We are so fortunate to have lots of locally grown options in the St. Louis area, and there are plenty of shop owners and farmers' market managers that work to make healthy food available to low-income households. There are a surprising number of local stores and farmers' markets that take food stamp benefits -- Local Harvest Grocery and Black Bear Bakery, to name a couple off the top of my head.

However, food stamps are an in-kind benefit: You get only a dollar amount, not a guaranteed quantity of goods. So you can buy that $6 loaf of hearty whole grain bread (or purple cauliflower), or you can pay $2 for a loaf of Wonderbread (or regular old plastic-wrapped supermarket cauliflower) and see your money go a little further. And that's only when you have the option for the fancy bread (or cauliflower). Other than the Old North Farmer's Market, I don't think there are a lot of shops offering the choice in poor neighborhoods.

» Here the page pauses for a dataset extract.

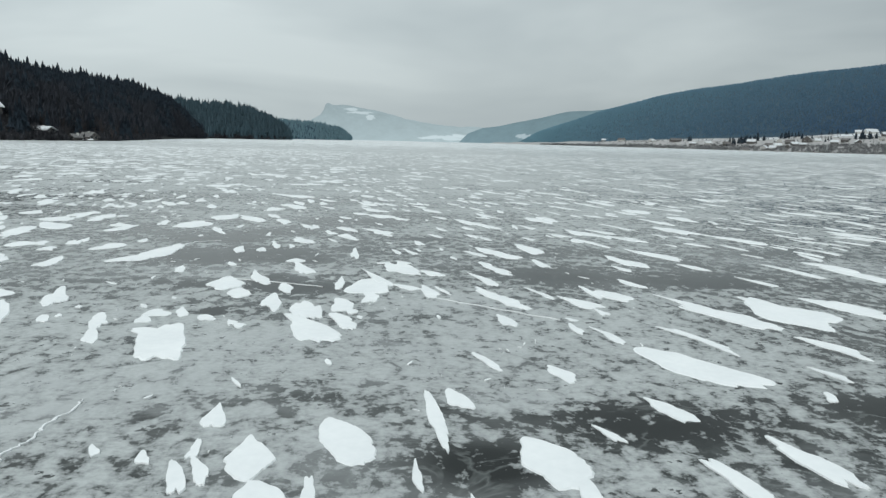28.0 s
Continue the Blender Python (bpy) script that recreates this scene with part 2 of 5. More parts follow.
    # thick frost first; further off, lightened in place of grazing sky reflection
    old = ramp(t, along, ((0.0, 1.0), (0.142, 1.0), (0.165, 0.0), (0.32, 0.1), (0.5, 0.5), (0.9, 0.9)))
    frost = mix(t, old, thin_frost, thick_frost)
    # a veil of powder that fills the gaps in places
    veil = ramp(t, noise_at(t, 0.13, 7.0, 0.66, stretch=(1.8, 1.0, 1), shift=(3, 31, 0)), ((0.54, 0.0), (0.74, 0.7)))
    veil = maths(t, "MAXIMUM", veil, maths(t, "MULTIPLY", powder, ramp(t, noise_at(t, 0.9, 8.0, 0.7, stretch=(1.6, 0.9, 1), shift=(7, 7, 0)), ((0.40, 0.0), (0.66, 0.75)))))
    veil = maths(t, "MULTIPLY", veil, maths(t, "SUBTRACT", 1.0, pools))
    # wind-packed snow dust over the first stretch
    dust_n = noise_at(t, 2.8, 9.0, 0.72, stretch=(0.6, 3.8, 1), turn=radians(9), shift=(2, 3, 0))
    dust_s = noise_at(t, 10.0, 6.0, 0.75, stretch=(1.5, 0.9, 1), shift=(5, 3, 0))
    dust_w = noise_at(t, 0.2, 4.0, 0.55, stretch=(1.0, 1.3, 1), shift=(21, 2, 0))
    reach = maths(t, "MINIMUM", maths(t, "MAXIMUM", maths(t, "MULTIPLY", maths(t, "ADD", xyz.outputs["X"], 4.0), 1.15), 0.0), 15.0)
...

So where does this leave me and my $6 cauliflower? I do all that I can to support local agriculture, and I do save myself a lot of money by preparing things myself, like the chicken and vegetable stocks that I use in the following recipe. But I'm also fortunate enough to have the choice to take an extra few hours every week to prep these things -- or to spend a few extra dollars to put my money where my mouth is (and vice versa) because I'm not worried about losing my job right now or getting my lights shut off. Fresh local food shouldn't be a luxury that only a few of us can afford, especially when the farmers need the business just as much as the eaters need the vegetables.